A stock is currently selling for $28.50, and its estimated future earnings is $3. Is the stock
underpriced or overpriced in terms of future earnings if its P/E ratio is 11?

A

The stock is underpriced ($3 x $11 = $33).

49
Q

Which of the following bonds are only subject to IP of DRIP?

A

STRIPS

50
Q

Are CDs considered liquid?

A

YES.

51
Q

What happens to a structured settlement if the recipient dies before the term is up?

A

The present value of the remaining periodic payments is included in her estate.

52
Q

To sell her property, your client must have the property graded level, seeded, and surveyed.
The cost is $20,000. Which of the following is true?

A

The 20,000 must be capitalized.

53
Q

Who needs a QDOT - the citizen spouse or the non-citizen spouse.

A

The citizen spouse.

54
Q

True or False: Distributions from tax-qualified retirement plans, TSAs [403(b)] and governmental 457s can be rolled directly into a Roth IRA.

A

True.

55
Q

Mr. Quincy took out a single premium policy in 1990. He paid $100,000. In 2005 he took a
$50,000 loan against the policy when the cash value was $170,000. He paid the annual interest
each year, but never repaid the loan.
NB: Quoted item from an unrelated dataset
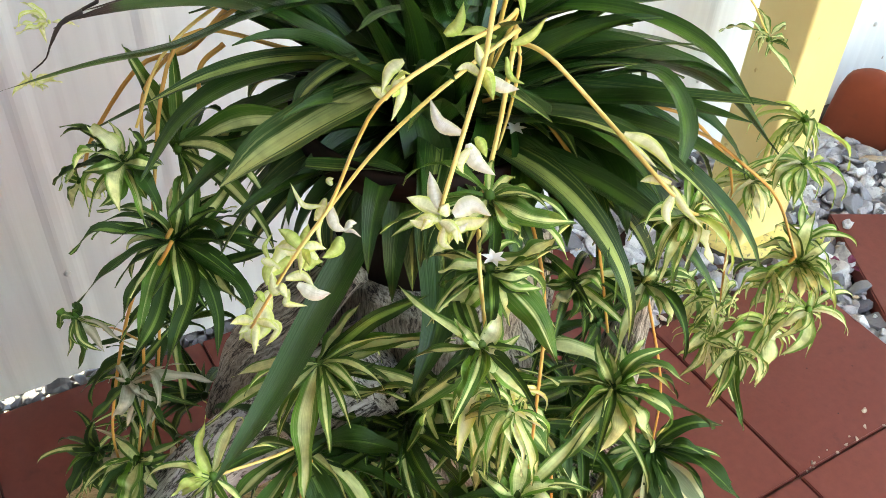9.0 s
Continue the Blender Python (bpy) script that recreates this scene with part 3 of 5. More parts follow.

This year he died at age 60. If the face value of the
universal life (option A level) policy is $1,000,000 and the cash value is $200,000, how much will
his beneficiary be paid?

A

The death benefit (1,000,000) minus the loan (50,000).

56
Q

A husband agrees to give his wife $1,000,000 as a lump-sum settlement in exchange for her
release of all marital rights that she has in his estate. Is the $1,000,000 subject to gift tax if it is
part of a divorce decree?

A

No.

57
Q

Mr. Montain purchased an annuity for $600,000, 25 years ago. He annuitized it 20 years ago
when it was worth $800,000. The contract used a 20-year single life expectancy paying him
$5,000 per month. How much of the monthly payment will be included in Mr. Montain’s gross
income this year (21st year)?

A

The whole thing is taxed (outlived the 20 year term).